**Exercise materials**
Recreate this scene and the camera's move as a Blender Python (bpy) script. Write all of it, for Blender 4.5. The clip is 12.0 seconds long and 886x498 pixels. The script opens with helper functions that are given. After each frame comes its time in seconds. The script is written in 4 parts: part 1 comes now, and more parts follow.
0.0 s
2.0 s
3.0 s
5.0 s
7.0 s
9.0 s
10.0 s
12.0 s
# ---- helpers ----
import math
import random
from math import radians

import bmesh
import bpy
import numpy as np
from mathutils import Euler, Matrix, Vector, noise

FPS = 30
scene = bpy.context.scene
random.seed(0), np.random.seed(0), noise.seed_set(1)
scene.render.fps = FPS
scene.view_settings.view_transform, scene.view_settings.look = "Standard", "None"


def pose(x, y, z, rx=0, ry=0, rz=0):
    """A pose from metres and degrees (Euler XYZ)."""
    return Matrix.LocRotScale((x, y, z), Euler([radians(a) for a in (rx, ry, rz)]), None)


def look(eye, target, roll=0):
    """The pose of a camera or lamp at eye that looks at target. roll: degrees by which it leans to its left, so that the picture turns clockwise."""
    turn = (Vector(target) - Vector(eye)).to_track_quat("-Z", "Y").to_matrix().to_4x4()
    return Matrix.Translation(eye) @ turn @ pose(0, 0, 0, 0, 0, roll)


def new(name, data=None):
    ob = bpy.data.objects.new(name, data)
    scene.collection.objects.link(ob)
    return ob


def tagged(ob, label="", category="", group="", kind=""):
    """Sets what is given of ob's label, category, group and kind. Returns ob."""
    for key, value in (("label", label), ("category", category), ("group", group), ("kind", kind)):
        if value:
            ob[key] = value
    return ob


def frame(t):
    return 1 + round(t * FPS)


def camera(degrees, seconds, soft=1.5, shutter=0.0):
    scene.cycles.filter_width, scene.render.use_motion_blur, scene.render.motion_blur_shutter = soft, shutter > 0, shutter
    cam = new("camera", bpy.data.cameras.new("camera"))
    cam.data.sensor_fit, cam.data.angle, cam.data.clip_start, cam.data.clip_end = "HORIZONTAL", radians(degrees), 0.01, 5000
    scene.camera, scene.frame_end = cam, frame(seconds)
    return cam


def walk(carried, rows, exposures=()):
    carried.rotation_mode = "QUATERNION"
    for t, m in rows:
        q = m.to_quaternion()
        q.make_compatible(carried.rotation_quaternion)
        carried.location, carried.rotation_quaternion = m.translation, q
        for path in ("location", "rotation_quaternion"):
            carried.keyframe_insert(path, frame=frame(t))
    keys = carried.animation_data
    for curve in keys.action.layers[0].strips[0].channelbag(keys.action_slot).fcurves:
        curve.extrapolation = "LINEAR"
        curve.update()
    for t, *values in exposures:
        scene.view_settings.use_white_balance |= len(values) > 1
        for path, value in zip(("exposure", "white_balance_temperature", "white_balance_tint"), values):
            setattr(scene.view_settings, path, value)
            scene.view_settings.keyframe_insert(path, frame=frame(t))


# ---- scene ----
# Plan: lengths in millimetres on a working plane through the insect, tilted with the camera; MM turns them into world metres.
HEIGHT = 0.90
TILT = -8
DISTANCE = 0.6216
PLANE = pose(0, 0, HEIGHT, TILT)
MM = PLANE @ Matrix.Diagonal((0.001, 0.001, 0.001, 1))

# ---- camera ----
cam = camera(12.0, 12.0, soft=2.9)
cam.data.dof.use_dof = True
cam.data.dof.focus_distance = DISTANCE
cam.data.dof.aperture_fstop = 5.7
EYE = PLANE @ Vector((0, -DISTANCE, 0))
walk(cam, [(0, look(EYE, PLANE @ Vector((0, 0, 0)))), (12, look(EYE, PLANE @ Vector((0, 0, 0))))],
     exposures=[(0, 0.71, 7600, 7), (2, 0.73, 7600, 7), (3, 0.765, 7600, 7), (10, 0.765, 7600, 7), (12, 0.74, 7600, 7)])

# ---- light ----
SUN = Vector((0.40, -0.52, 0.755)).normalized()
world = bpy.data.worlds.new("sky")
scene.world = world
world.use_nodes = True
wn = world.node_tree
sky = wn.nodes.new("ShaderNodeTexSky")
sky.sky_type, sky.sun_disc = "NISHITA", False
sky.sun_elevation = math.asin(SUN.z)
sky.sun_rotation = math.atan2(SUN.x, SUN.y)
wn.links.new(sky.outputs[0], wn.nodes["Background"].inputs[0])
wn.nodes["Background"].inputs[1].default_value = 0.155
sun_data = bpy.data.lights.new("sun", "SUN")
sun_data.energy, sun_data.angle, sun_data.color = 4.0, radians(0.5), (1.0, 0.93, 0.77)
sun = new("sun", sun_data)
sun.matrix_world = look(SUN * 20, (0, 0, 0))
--
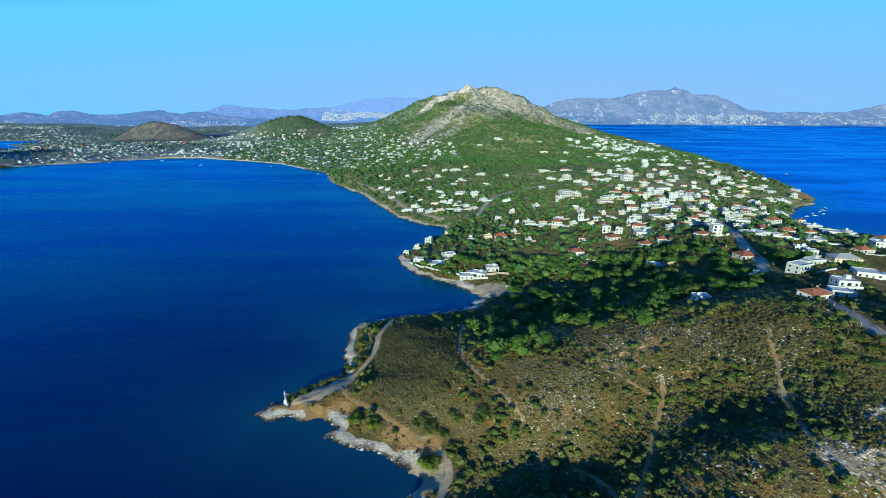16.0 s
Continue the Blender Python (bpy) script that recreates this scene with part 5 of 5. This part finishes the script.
---
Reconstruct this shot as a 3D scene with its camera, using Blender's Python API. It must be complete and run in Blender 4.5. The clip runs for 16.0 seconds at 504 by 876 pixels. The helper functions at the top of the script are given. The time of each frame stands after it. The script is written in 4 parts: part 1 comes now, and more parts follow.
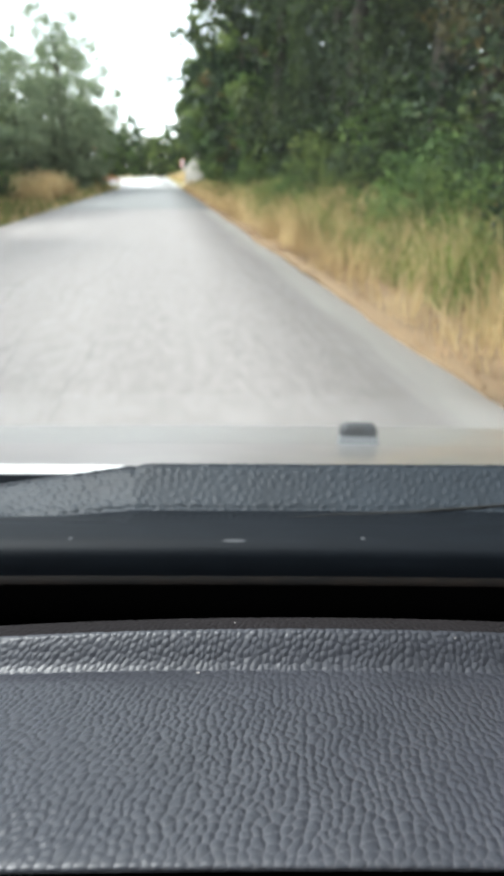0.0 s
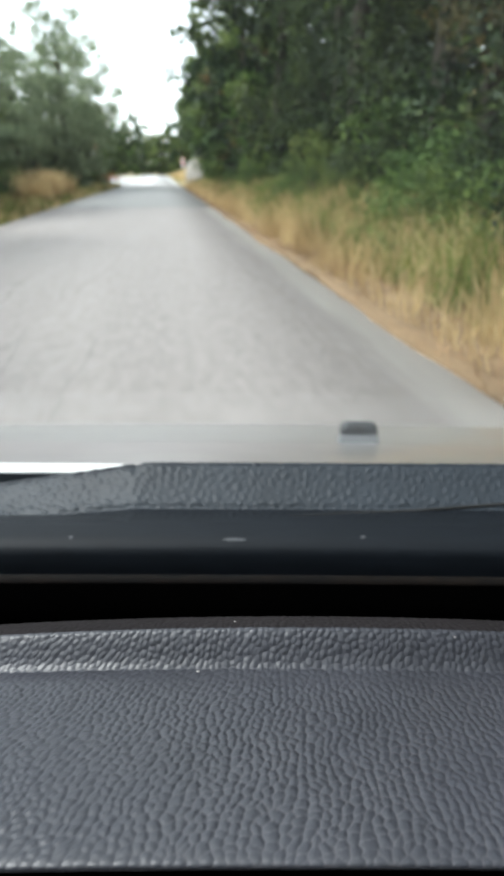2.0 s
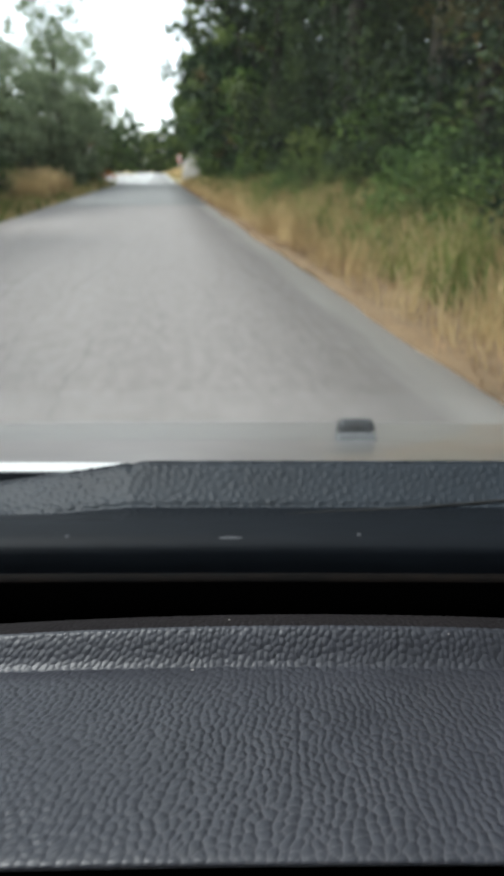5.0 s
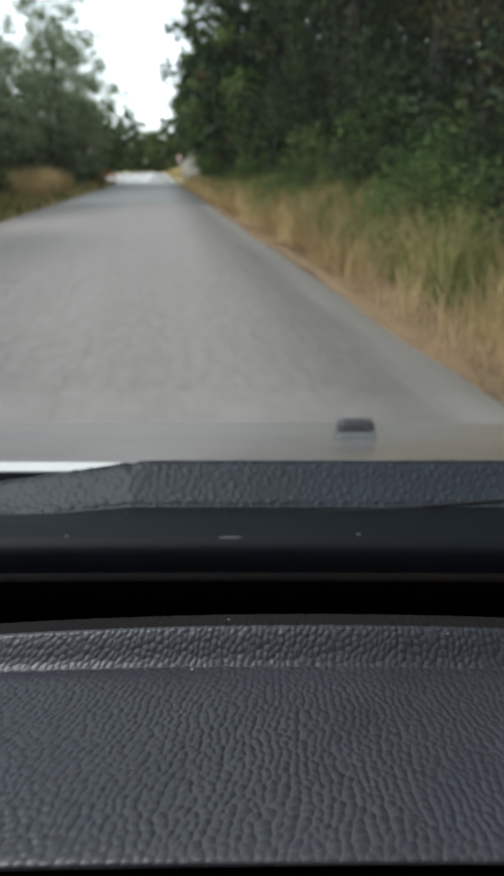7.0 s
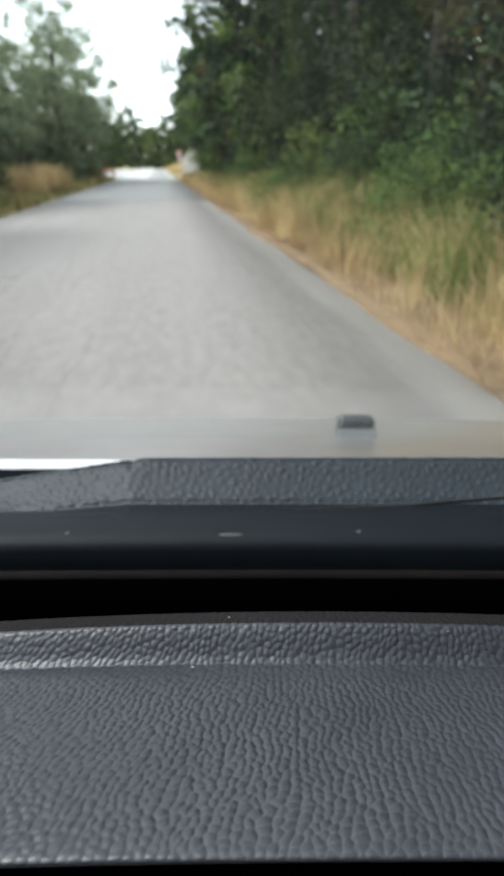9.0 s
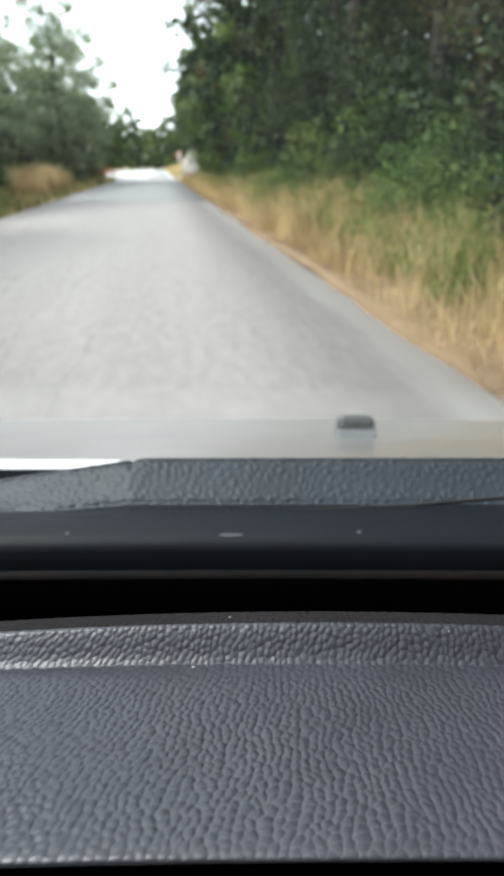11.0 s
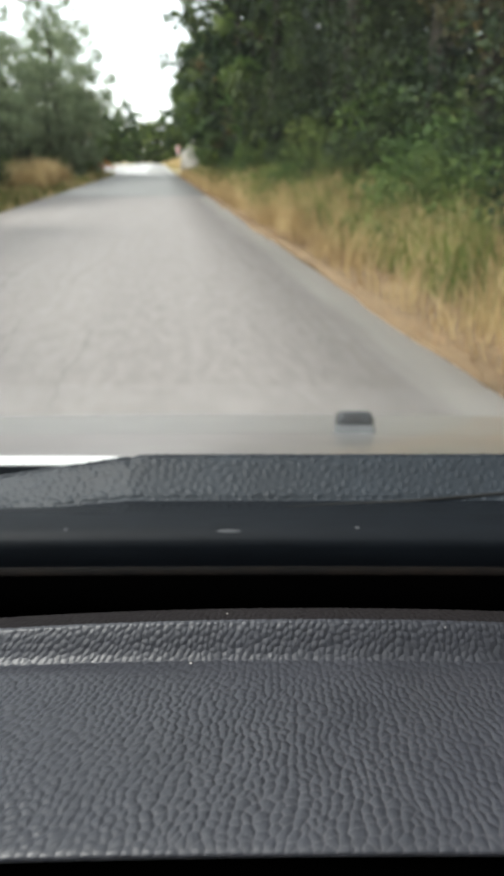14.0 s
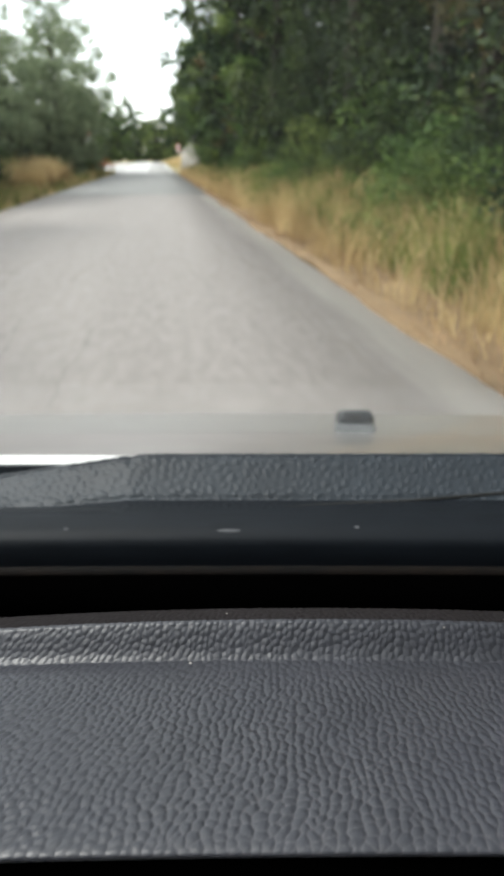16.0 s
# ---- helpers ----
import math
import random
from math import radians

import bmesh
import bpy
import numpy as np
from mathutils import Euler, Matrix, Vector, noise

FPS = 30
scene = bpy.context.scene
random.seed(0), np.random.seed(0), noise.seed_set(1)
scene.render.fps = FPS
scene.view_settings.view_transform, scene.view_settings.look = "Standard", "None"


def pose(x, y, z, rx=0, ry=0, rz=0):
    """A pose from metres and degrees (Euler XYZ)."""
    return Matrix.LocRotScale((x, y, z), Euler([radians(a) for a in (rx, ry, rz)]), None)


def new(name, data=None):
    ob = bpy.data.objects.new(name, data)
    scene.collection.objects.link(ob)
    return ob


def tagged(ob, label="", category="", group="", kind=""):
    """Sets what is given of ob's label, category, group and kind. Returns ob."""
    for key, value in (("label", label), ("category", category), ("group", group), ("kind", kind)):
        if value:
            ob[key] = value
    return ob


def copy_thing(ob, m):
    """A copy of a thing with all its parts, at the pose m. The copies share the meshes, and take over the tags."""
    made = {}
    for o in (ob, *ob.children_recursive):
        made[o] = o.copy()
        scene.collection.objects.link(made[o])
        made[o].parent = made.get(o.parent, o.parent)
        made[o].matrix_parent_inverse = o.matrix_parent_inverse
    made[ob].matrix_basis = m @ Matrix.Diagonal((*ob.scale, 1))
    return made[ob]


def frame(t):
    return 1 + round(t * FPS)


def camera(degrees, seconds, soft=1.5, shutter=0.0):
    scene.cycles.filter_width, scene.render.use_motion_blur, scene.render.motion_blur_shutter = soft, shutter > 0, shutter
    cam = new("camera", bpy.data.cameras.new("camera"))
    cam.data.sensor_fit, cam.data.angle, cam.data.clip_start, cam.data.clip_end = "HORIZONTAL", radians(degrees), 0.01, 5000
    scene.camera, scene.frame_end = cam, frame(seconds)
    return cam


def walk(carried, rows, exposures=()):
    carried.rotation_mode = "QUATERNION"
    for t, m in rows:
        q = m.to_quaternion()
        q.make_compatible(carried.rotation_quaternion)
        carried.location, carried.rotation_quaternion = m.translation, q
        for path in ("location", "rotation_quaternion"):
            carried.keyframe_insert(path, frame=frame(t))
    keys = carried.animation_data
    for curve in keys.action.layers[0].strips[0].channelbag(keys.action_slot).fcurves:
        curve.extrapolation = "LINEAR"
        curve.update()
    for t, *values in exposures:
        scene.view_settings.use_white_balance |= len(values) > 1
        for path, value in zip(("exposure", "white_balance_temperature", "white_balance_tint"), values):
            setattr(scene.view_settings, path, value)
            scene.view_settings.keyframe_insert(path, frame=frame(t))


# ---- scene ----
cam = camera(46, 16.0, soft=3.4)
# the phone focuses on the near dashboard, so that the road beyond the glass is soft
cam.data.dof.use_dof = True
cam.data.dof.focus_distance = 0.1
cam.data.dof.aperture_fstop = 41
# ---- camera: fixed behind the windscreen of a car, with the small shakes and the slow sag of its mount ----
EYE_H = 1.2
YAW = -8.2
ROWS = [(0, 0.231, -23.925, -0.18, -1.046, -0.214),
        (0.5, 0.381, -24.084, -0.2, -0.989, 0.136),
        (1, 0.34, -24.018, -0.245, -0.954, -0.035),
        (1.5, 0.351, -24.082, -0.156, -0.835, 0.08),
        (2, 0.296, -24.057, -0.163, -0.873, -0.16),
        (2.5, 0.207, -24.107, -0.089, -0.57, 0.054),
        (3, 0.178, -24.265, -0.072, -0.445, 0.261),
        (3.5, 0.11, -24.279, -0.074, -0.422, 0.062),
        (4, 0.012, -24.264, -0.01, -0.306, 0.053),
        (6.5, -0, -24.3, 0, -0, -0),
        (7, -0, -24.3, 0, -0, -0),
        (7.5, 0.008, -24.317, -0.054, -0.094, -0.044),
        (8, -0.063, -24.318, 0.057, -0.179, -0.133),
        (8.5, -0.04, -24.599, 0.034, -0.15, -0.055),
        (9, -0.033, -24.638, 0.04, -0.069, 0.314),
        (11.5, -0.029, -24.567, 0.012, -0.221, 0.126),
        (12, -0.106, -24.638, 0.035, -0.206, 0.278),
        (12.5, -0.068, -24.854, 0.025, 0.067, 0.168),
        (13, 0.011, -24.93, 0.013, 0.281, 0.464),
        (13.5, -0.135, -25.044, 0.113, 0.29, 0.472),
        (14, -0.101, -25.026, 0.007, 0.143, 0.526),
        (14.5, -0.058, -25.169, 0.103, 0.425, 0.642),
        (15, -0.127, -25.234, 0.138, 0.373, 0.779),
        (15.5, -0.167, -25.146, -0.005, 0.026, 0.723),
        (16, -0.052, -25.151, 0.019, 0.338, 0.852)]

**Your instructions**
How many of the lines above include the string "parts"? Reply with the number by itself.

**Exercise answer**
3